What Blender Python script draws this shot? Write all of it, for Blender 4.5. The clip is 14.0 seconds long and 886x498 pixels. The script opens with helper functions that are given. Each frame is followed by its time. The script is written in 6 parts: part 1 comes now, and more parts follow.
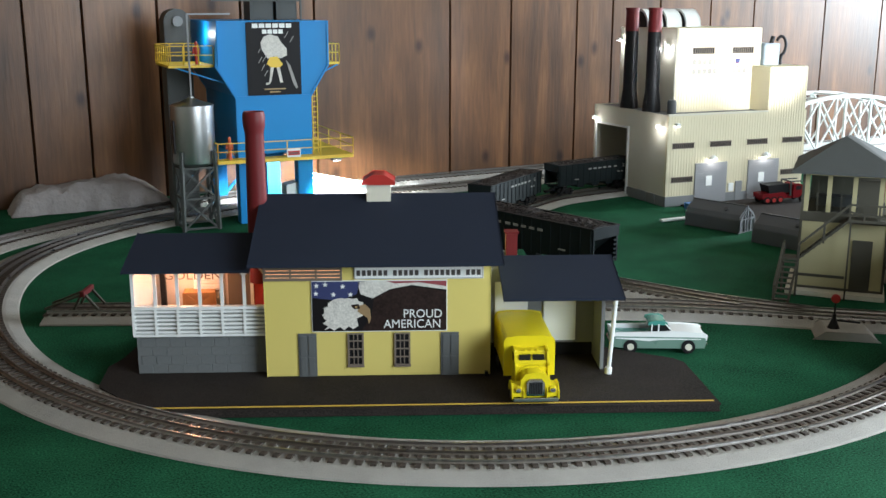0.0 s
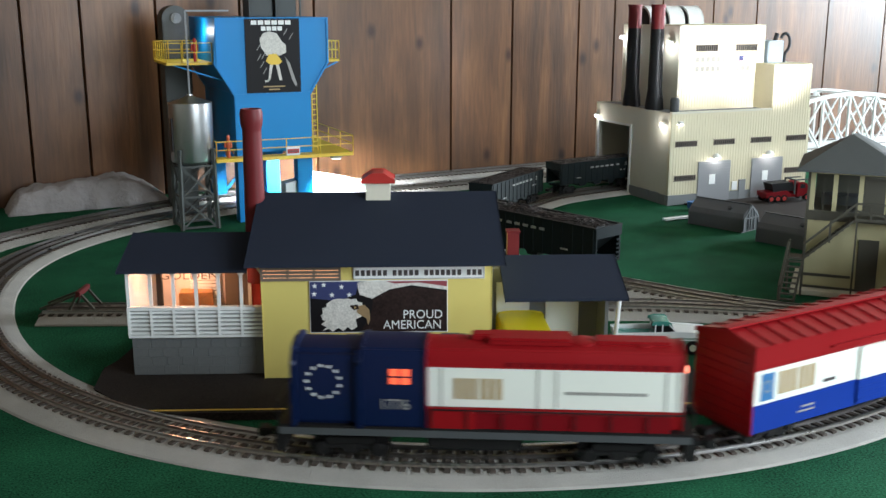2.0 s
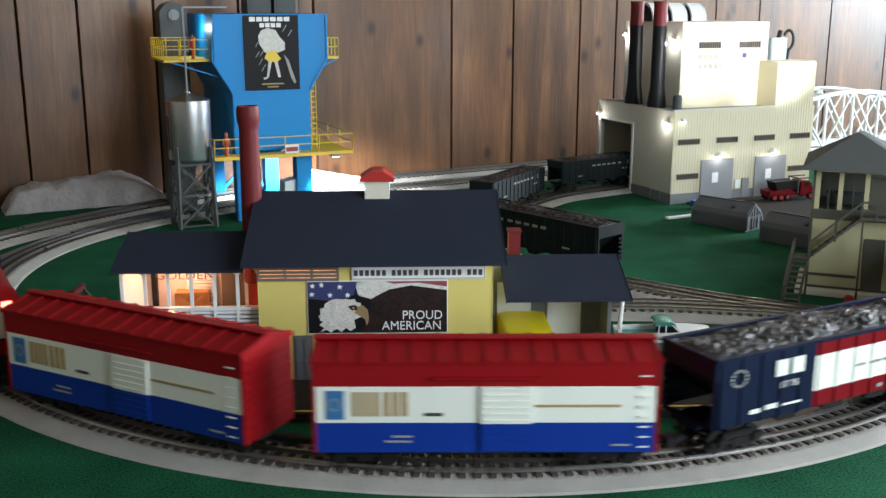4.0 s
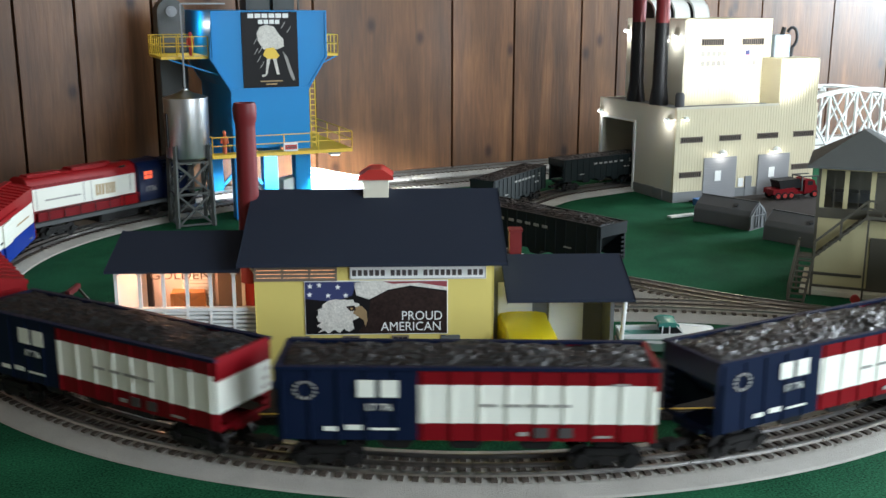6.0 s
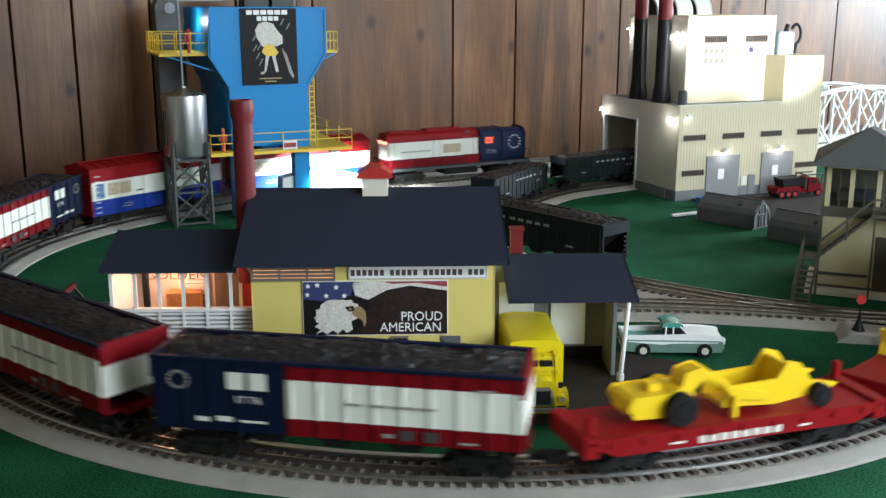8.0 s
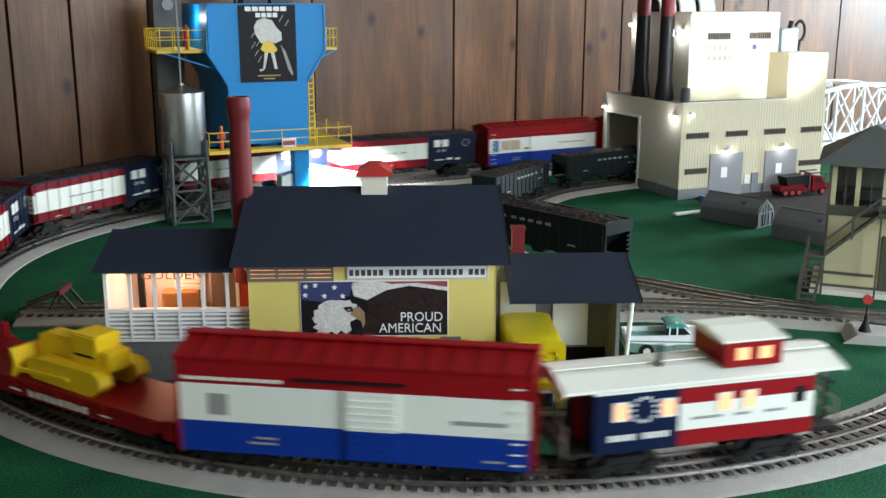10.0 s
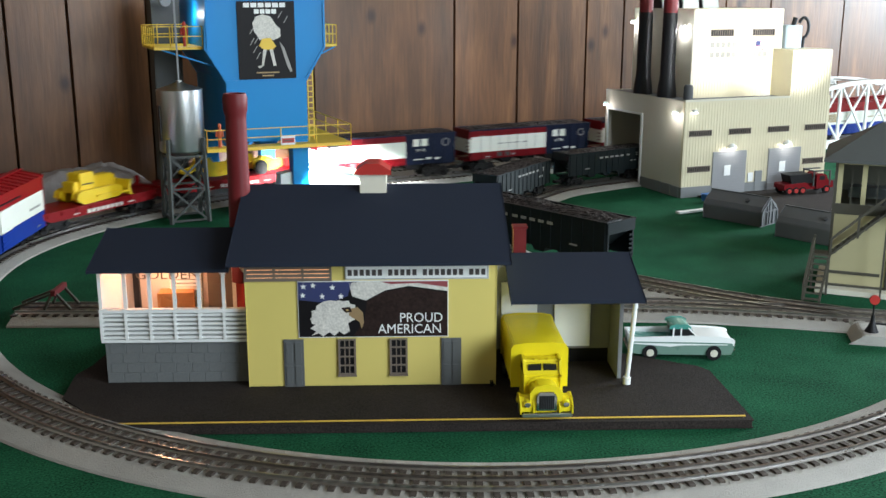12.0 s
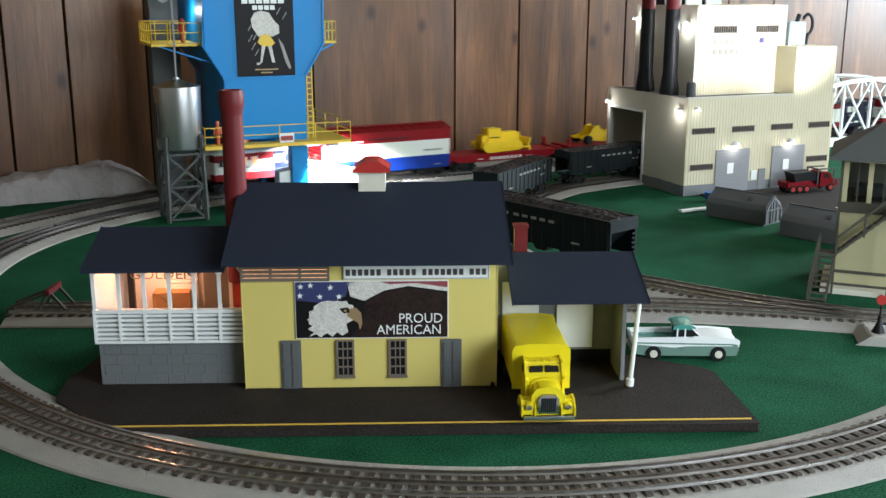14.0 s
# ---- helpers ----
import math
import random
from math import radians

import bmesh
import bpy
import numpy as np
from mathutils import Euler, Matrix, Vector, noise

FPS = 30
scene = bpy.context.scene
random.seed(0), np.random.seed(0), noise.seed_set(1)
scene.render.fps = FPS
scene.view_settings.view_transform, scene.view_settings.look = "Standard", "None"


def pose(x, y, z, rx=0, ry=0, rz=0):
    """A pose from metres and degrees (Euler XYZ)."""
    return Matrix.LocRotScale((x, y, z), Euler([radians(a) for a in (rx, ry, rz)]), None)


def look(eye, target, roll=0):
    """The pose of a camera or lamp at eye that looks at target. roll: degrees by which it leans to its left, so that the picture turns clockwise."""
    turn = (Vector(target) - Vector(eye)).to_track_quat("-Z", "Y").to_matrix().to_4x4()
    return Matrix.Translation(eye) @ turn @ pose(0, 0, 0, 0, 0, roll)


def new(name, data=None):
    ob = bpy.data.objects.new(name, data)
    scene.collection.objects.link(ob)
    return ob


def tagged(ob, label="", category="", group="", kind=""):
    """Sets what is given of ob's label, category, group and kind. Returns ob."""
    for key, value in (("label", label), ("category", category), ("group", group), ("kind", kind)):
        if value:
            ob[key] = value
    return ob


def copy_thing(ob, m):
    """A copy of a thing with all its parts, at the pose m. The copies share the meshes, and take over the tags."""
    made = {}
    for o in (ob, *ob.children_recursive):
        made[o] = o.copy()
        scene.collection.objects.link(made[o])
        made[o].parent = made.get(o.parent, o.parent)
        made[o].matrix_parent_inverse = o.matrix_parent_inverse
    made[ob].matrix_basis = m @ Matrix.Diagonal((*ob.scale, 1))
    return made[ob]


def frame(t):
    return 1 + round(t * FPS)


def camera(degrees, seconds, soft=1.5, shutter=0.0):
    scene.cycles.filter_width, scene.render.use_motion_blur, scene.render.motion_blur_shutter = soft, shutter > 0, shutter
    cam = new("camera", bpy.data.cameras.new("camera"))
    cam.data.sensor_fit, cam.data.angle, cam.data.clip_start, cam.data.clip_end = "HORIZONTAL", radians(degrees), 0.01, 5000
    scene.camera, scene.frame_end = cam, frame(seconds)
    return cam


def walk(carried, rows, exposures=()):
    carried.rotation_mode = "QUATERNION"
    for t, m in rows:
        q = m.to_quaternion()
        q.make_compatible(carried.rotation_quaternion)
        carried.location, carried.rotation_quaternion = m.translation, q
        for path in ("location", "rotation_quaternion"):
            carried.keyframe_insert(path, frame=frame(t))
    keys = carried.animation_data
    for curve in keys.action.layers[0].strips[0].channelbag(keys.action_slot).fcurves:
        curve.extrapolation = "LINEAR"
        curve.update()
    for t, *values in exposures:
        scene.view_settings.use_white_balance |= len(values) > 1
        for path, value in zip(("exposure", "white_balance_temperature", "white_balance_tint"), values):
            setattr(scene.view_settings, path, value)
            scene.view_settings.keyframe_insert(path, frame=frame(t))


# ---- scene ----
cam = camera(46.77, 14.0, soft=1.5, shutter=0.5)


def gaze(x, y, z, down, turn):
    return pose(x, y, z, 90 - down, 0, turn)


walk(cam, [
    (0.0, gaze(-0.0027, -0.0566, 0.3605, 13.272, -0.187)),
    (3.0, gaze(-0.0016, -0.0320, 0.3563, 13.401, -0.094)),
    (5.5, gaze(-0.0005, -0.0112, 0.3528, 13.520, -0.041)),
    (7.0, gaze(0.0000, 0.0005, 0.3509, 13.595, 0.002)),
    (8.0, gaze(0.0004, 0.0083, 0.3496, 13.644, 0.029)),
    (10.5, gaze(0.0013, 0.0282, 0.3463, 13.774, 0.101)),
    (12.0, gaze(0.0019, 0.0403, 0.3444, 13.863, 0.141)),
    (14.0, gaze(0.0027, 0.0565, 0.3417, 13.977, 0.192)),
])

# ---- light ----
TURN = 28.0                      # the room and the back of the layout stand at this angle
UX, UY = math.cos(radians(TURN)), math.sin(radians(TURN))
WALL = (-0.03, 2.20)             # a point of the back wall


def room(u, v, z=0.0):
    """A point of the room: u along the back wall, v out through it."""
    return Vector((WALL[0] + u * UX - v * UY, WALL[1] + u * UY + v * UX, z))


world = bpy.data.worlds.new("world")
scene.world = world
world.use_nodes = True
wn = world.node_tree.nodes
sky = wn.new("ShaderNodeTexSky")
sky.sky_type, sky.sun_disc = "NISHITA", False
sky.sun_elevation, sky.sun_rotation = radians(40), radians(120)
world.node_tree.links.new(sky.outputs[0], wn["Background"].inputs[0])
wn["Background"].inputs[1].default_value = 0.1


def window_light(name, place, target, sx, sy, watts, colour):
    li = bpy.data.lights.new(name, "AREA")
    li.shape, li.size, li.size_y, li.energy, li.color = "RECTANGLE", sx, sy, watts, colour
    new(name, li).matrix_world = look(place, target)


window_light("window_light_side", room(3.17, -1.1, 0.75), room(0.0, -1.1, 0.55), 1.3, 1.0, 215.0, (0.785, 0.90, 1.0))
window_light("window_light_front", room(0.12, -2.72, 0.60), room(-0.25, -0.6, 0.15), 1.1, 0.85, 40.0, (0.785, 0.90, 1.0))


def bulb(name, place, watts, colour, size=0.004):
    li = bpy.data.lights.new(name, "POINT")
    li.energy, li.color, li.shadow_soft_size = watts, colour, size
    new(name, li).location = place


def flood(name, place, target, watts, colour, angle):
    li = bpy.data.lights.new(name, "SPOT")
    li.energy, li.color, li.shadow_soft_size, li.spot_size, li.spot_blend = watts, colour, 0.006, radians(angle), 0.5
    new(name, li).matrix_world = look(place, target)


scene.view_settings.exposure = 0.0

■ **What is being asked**
Write out exactly the opening lines of the data, stopping after the line that holds "made[o].parent = made.get(o.parent, o.parent)". Exclude pictures.

■ **Solution**
What Blender Python script draws this shot? Write all of it, for Blender 4.5. The clip is 14.0 seconds long and 886x498 pixels. The script opens with helper functions that are given. Each frame is followed by its time. The script is written in 6 parts: part 1 comes now, and more parts follow.
0.0 s
2.0 s
4.0 s
6.0 s
8.0 s
10.0 s
12.0 s
14.0 s
# ---- helpers ----
import math
import random
from math import radians

import bmesh
import bpy
import numpy as np
from mathutils import Euler, Matrix, Vector, noise

FPS = 30
scene = bpy.context.scene
random.seed(0), np.random.seed(0), noise.seed_set(1)
scene.render.fps = FPS
scene.view_settings.view_transform, scene.view_settings.look = "Standard", "None"


def pose(x, y, z, rx=0, ry=0, rz=0):
    """A pose from metres and degrees (Euler XYZ)."""
    return Matrix.LocRotScale((x, y, z), Euler([radians(a) for a in (rx, ry, rz)]), None)


def look(eye, target, roll=0):
    """The pose of a camera or lamp at eye that looks at target. roll: degrees by which it leans to its left, so that the picture turns clockwise."""
    turn = (Vector(target) - Vector(eye)).to_track_quat("-Z", "Y").to_matrix().to_4x4()
    return Matrix.Translation(eye) @ turn @ pose(0, 0, 0, 0, 0, roll)


def new(name, data=None):
    ob = bpy.data.objects.new(name, data)
    scene.collection.objects.link(ob)
    return ob


def tagged(ob, label="", category="", group="", kind=""):
    """Sets what is given of ob's label, category, group and kind. Returns ob."""
    for key, value in (("label", label), ("category", category), ("group", group), ("kind", kind)):
        if value:
            ob[key] = value
    return ob


def copy_thing(ob, m):
    """A copy of a thing with all its parts, at the pose m. The copies share the meshes, and take over the tags."""
    made = {}
    for o in (ob, *ob.children_recursive):
        made[o] = o.copy()
        scene.collection.objects.link(made[o])
        made[o].parent = made.get(o.parent, o.parent)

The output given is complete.